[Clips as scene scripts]
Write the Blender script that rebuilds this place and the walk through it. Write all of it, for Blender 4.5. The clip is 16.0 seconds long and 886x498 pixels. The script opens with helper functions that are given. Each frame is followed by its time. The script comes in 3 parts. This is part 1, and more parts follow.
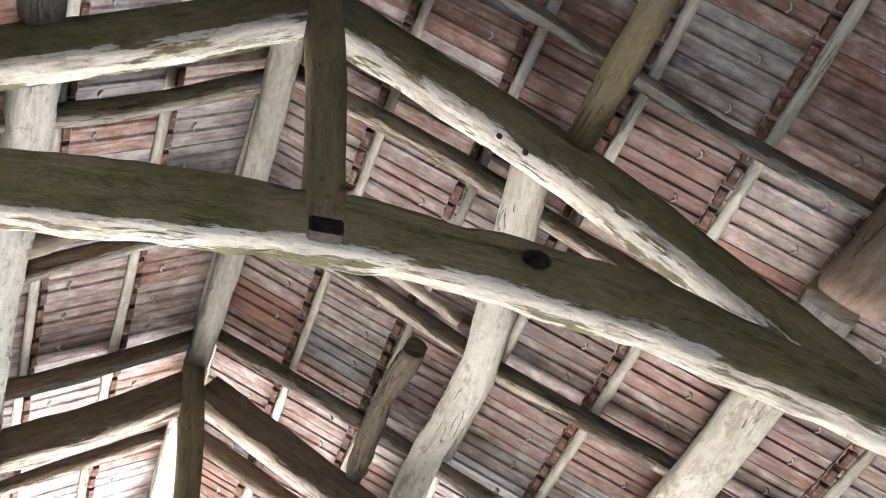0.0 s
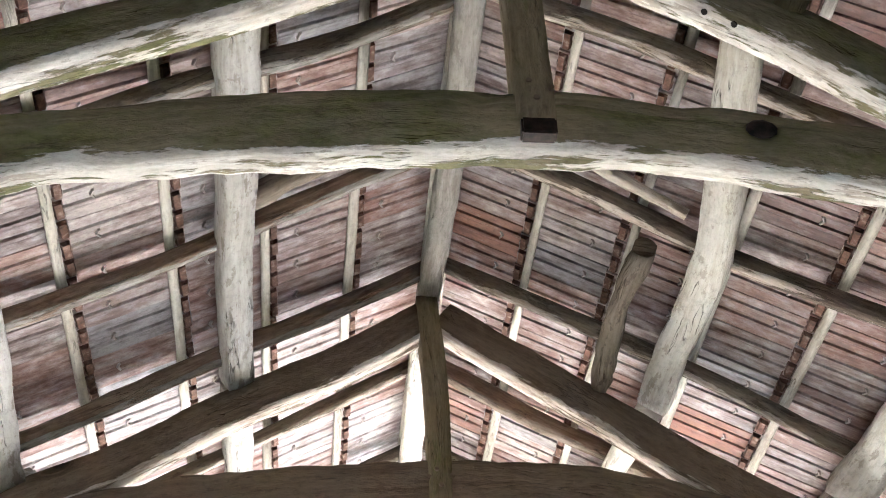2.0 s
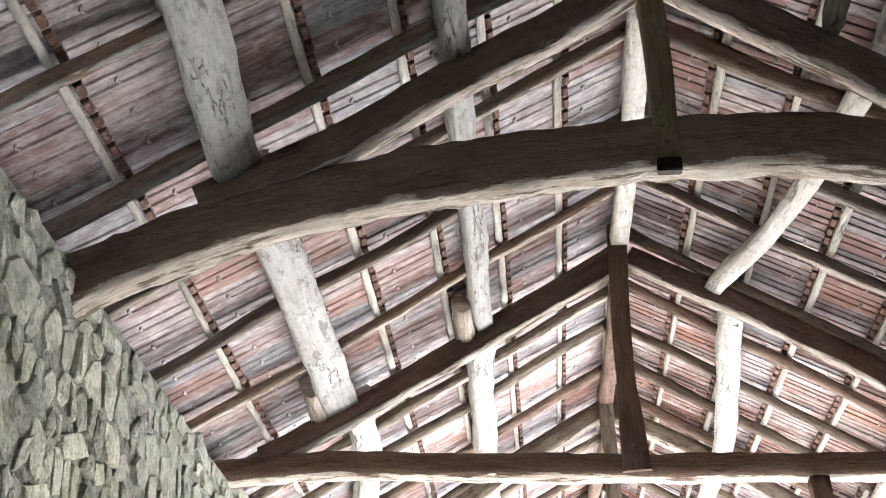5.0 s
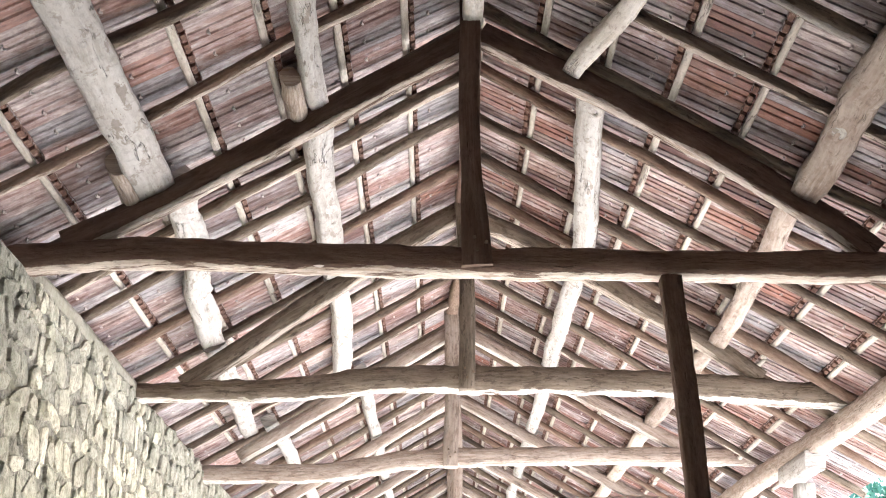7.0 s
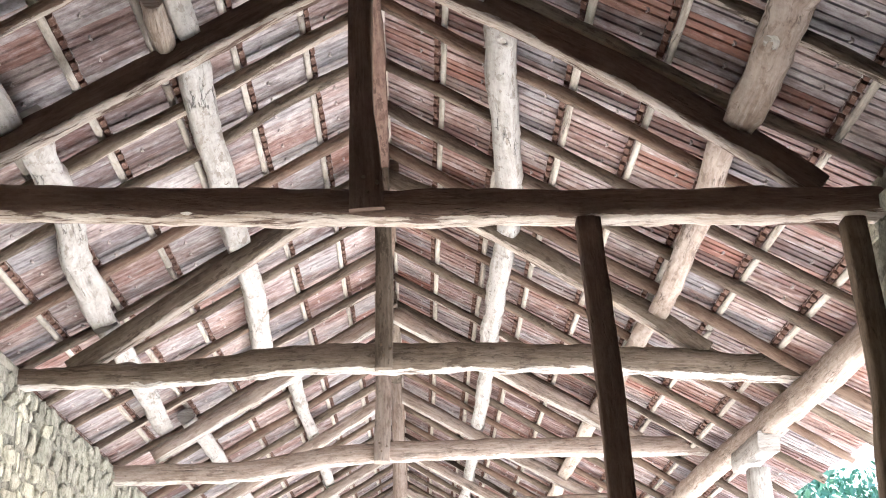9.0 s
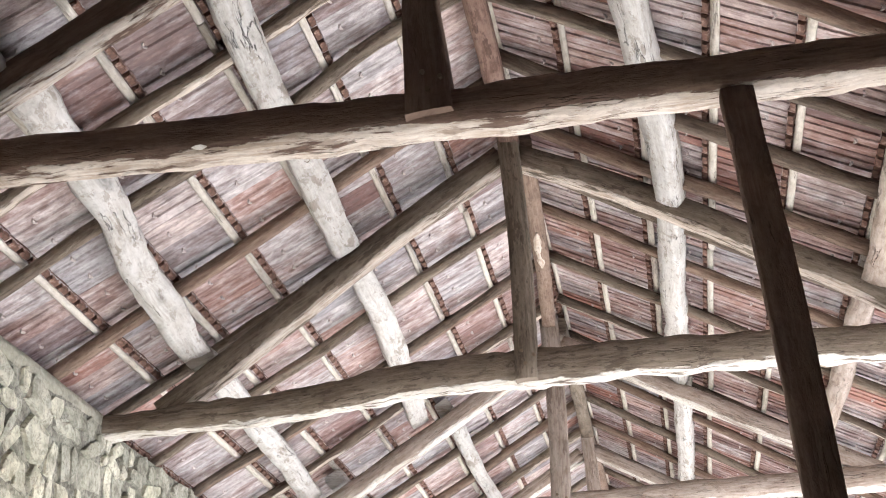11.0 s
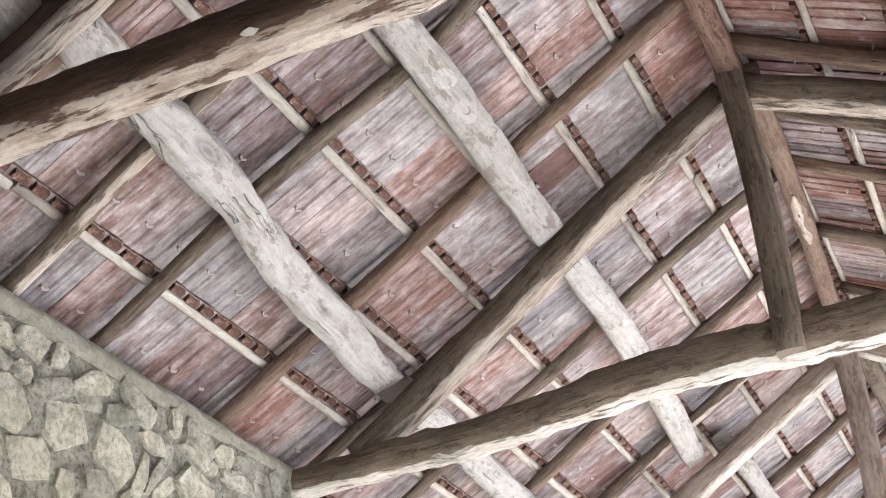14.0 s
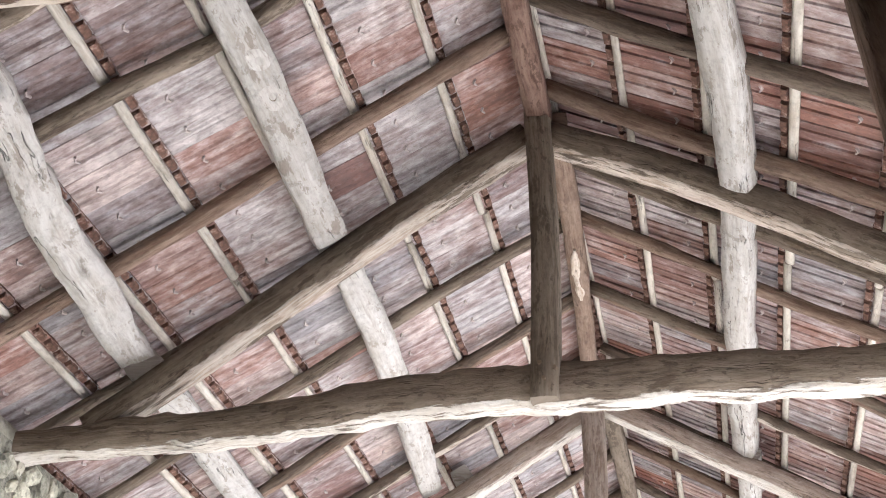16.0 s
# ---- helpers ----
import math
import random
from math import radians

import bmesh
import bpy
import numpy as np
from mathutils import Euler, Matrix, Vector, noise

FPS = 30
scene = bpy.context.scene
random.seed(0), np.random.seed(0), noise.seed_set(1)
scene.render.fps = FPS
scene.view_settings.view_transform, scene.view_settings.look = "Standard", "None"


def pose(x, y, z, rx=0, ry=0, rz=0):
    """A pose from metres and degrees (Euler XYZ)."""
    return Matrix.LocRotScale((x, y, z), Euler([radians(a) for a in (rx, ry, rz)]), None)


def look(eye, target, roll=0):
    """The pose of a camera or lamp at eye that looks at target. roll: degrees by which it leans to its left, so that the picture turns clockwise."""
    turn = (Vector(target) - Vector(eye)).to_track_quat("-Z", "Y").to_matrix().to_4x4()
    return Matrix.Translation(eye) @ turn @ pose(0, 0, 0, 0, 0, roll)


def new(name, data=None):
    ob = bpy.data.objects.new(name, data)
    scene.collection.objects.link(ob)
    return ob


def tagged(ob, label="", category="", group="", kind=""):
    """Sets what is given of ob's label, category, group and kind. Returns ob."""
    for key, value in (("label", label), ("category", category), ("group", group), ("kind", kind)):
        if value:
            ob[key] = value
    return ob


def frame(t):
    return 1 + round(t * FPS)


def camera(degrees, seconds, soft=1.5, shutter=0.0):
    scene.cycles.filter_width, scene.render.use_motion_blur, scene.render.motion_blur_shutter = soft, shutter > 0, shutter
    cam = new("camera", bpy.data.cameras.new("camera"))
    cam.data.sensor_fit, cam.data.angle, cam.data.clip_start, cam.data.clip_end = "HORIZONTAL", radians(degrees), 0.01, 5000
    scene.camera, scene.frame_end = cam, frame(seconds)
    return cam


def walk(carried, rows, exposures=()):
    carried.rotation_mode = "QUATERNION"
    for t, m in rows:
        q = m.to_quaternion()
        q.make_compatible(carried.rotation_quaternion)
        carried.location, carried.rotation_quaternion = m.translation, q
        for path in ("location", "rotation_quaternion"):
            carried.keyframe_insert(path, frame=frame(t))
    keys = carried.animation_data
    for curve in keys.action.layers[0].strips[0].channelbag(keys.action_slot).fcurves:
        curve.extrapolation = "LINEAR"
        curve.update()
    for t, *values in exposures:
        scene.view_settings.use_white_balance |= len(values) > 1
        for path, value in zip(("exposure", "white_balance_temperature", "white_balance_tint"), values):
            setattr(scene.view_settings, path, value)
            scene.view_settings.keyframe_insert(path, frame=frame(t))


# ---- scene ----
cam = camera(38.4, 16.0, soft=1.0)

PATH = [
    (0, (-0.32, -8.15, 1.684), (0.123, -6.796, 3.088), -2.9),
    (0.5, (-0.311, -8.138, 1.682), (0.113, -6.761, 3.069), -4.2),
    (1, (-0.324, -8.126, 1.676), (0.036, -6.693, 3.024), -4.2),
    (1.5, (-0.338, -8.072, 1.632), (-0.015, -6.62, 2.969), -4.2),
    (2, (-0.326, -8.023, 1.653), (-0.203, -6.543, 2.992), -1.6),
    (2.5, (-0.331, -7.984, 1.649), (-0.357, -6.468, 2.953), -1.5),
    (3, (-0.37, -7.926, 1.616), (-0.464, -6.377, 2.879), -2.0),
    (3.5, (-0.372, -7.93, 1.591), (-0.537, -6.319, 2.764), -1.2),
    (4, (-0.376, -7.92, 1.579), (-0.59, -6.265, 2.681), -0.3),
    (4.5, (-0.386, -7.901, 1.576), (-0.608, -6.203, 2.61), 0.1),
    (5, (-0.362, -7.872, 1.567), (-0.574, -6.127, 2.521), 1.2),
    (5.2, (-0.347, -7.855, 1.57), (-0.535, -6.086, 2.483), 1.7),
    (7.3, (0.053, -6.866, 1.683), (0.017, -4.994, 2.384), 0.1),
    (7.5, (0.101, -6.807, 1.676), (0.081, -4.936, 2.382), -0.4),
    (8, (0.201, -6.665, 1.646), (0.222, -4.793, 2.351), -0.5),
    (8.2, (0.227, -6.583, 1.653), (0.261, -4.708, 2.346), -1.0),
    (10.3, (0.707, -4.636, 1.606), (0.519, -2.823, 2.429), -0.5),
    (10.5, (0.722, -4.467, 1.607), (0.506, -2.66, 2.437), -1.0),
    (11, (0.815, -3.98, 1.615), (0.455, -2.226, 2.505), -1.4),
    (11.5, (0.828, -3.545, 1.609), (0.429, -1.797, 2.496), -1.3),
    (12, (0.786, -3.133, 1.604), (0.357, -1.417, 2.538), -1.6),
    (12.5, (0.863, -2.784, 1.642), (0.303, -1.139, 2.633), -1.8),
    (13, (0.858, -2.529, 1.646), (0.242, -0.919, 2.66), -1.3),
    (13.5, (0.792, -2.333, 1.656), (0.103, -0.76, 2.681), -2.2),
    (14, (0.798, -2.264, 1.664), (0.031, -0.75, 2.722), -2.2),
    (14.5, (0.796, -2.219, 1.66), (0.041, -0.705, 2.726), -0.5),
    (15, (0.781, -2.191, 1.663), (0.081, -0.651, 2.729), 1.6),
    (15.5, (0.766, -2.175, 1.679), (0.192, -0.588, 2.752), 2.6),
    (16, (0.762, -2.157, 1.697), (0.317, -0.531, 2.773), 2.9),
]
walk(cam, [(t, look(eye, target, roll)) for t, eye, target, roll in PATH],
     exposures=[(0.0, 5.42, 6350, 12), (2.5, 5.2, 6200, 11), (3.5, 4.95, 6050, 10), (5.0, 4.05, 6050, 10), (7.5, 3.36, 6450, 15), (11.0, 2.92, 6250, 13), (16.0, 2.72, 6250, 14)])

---

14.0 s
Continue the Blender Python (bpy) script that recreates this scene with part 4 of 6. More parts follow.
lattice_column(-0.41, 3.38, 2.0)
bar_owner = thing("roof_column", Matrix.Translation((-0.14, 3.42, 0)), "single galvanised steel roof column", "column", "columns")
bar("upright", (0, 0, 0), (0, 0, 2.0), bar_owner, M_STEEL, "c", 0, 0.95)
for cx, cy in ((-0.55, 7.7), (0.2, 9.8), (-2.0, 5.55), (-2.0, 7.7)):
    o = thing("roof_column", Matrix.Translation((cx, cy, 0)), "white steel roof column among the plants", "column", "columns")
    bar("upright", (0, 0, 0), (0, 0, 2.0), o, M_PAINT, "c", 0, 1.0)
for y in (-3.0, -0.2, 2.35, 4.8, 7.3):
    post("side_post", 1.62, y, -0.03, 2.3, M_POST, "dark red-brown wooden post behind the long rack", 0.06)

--

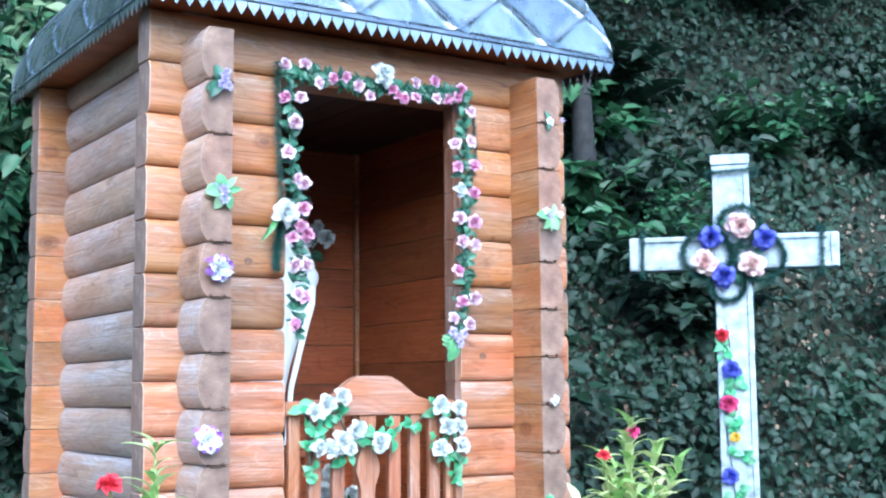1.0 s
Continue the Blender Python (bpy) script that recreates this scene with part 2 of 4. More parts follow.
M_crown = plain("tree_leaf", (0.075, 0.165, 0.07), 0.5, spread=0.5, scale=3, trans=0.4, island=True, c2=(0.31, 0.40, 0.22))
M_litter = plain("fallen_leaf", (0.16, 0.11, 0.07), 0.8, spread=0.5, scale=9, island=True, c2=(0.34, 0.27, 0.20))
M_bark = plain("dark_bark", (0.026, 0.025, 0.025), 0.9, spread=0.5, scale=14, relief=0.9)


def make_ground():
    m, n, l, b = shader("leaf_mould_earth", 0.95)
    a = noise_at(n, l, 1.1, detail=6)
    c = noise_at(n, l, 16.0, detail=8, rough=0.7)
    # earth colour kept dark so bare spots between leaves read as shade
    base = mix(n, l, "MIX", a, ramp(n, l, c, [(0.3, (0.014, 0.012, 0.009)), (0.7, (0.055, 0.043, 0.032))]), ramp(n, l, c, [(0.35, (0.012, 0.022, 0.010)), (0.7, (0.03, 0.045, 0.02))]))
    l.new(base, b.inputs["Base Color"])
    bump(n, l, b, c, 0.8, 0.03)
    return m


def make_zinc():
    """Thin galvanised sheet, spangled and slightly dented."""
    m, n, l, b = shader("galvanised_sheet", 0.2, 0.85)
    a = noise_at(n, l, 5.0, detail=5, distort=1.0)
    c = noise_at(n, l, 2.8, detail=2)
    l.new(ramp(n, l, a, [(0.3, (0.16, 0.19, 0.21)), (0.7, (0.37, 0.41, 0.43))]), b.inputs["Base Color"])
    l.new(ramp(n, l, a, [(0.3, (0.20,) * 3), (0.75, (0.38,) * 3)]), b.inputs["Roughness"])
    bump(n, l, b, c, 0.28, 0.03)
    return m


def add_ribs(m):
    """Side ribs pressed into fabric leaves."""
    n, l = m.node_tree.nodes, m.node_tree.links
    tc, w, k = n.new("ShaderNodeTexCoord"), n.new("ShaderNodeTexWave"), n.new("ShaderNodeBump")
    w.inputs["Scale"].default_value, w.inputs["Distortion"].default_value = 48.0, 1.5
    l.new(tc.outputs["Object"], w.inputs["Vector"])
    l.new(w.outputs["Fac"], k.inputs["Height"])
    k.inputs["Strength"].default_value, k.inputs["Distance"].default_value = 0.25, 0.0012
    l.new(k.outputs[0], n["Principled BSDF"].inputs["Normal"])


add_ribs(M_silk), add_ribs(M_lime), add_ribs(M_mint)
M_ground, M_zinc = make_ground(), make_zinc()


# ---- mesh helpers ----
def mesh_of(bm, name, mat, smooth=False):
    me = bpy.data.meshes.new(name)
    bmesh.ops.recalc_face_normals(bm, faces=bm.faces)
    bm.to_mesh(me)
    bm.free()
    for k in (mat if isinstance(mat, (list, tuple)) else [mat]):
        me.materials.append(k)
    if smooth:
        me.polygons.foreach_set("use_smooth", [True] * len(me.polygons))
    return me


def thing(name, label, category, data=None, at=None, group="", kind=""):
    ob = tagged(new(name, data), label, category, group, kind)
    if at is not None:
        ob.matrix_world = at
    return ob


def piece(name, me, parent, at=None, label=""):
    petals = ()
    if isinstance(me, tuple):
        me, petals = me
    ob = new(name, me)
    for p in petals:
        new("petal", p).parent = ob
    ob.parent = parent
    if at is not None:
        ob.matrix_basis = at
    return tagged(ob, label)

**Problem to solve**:
Repeat only the lines running from "Write the Blender" to "return Matrix.Translation(eye) @", ends included, and leave the pictures out.

**Exercise result**:
Write the Blender script that rebuilds this place and the walk through it. Write all of it, for Blender 4.5. The clip is 16.0 seconds long and 886x498 pixels. The script opens with helper functions that are given. Each frame is followed by its time. The script comes in 3 parts. This is part 1, and more parts follow.
0.0 s
2.0 s
5.0 s
7.0 s
9.0 s
11.0 s
14.0 s
16.0 s
# ---- helpers ----
import math
import random
from math import radians

import bmesh
import bpy
import numpy as np
from mathutils import Euler, Matrix, Vector, noise

FPS = 30
scene = bpy.context.scene
random.seed(0), np.random.seed(0), noise.seed_set(1)
scene.render.fps = FPS
scene.view_settings.view_transform, scene.view_settings.look = "Standard", "None"


def pose(x, y, z, rx=0, ry=0, rz=0):
    """A pose from metres and degrees (Euler XYZ)."""
    return Matrix.LocRotScale((x, y, z), Euler([radians(a) for a in (rx, ry, rz)]), None)


def look(eye, target, roll=0):
    """The pose of a camera or lamp at eye that looks at target. roll: degrees by which it leans to its left, so that the picture turns clockwise."""
    turn = (Vector(target) - Vector(eye)).to_track_quat("-Z", "Y").to_matrix().to_4x4()
    return Matrix.Translation(eye) @ turn @ pose(0, 0, 0, 0, 0, roll)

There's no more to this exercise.